Schwarzman, 78, oversees the world's largest alternative‑asset manager, which now controls more than $1 trillion in assets under management. He likened the process to scientific discovery: "When you describe where we're going, almost everyone just says, ‘That's interesting,' and continues doing what they're doing." That inertia, he added, lets contrarian investors move first.
Blackstone's record backs him up. Since launching in 1985, the firm has expanded from leveraged buyouts into real estate, credit and infrastructure, riding inflection points such as post‑crisis property bargains and the recent boom in private credit. Schwarzman himself is worth roughly $42 billion, according to Forbes, a fortune he attributes to seeing patterns others miss.

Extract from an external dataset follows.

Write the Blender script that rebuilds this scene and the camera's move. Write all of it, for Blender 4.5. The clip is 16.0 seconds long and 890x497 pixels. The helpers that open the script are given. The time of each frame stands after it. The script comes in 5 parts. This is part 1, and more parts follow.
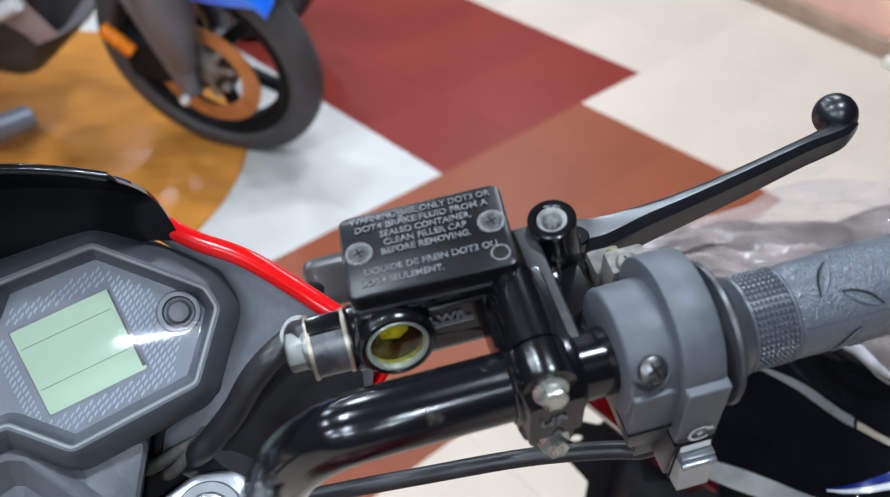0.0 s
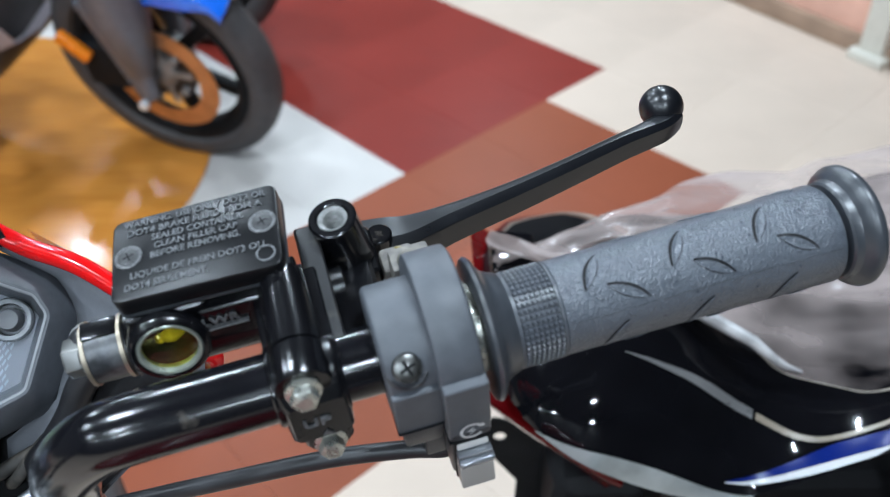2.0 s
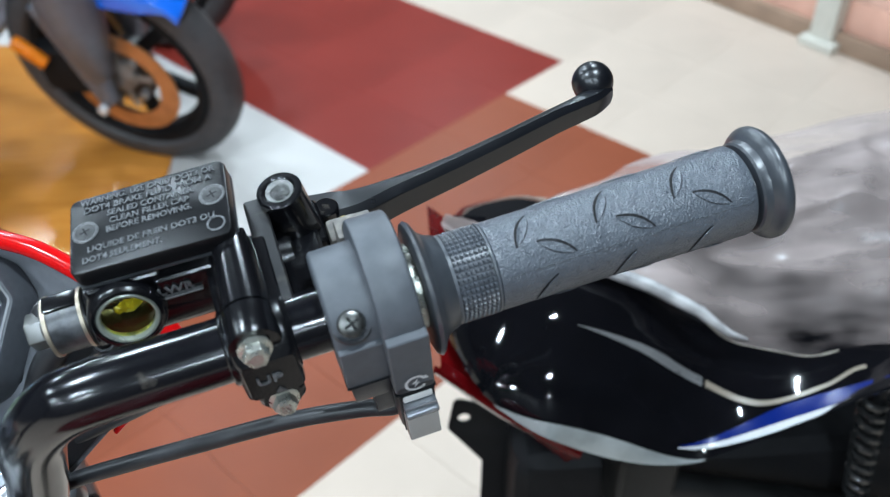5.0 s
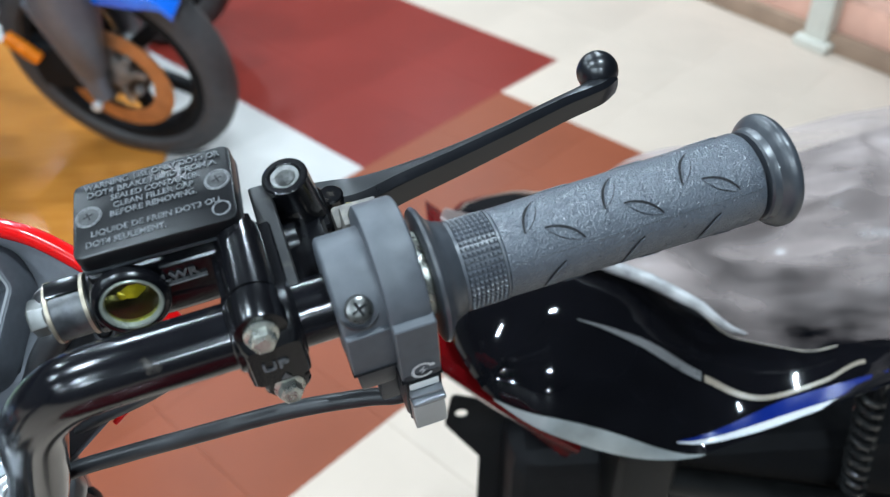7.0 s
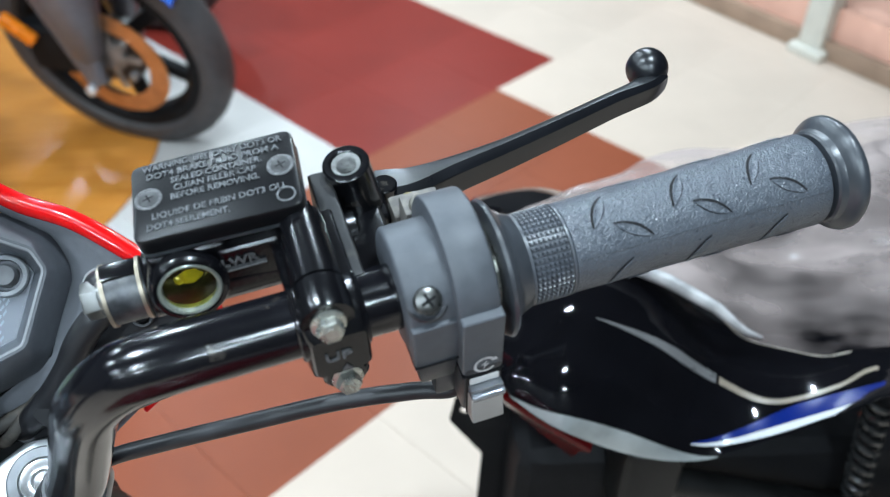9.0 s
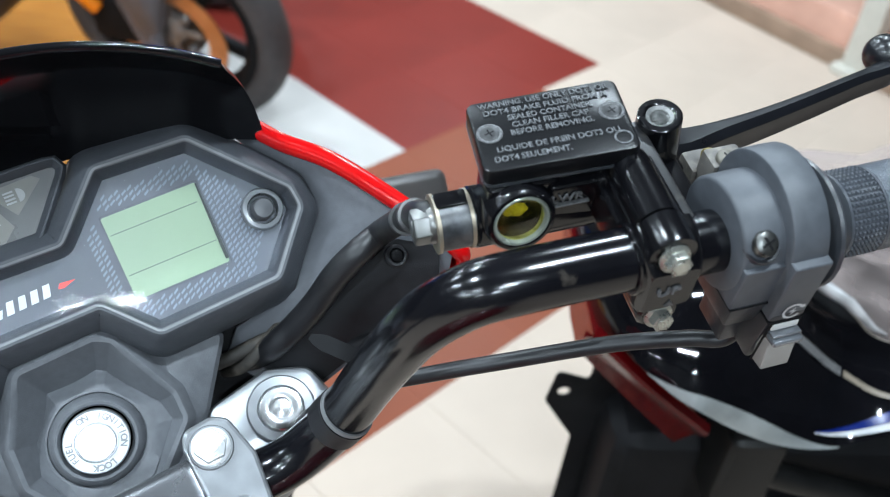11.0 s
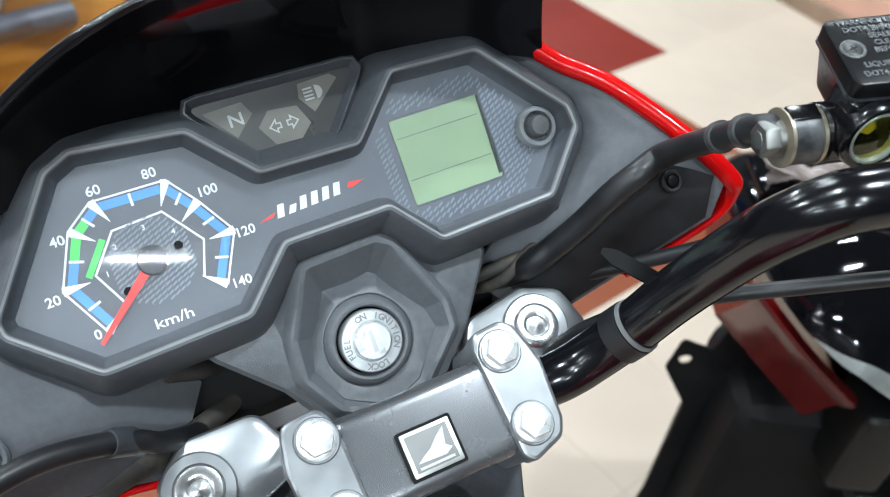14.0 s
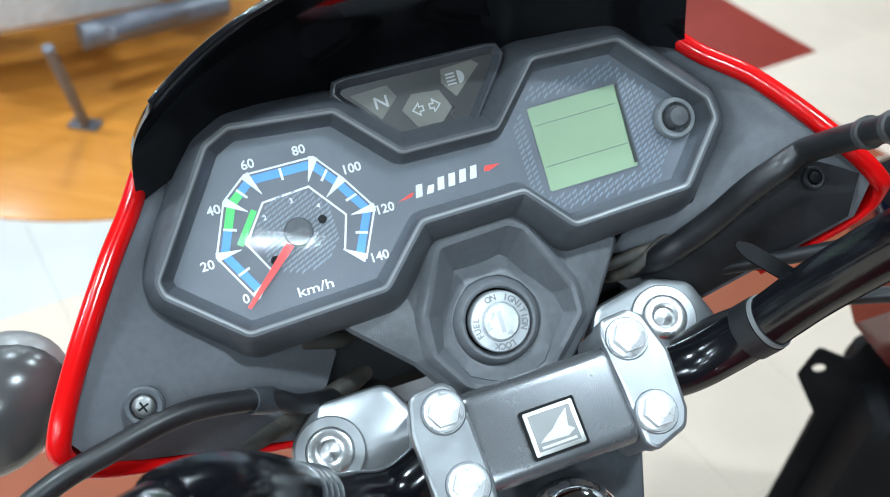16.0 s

What To Know: That said, AI’s role in the business and finance side of things has grown significantly since Schwarzman’s appearance on the Lex Fridman show in 2020. Grand View Research values the global AI‑in‑fintech market at $7.9 billion in 2021 and projects a 16.5% CAGR through 2030, signaling brisk adoption across banking, payments and wealth management.
The technology already dominates Wall Street: AI‑driven algorithms generate roughly 60–73% of U.S. equity trades, the Journal of Finance reports. Gartner expects the trend to accelerate, forecasting that by 2025, three‑quarters of companies will move from AI pilots to full‑scale production, finance and trading included.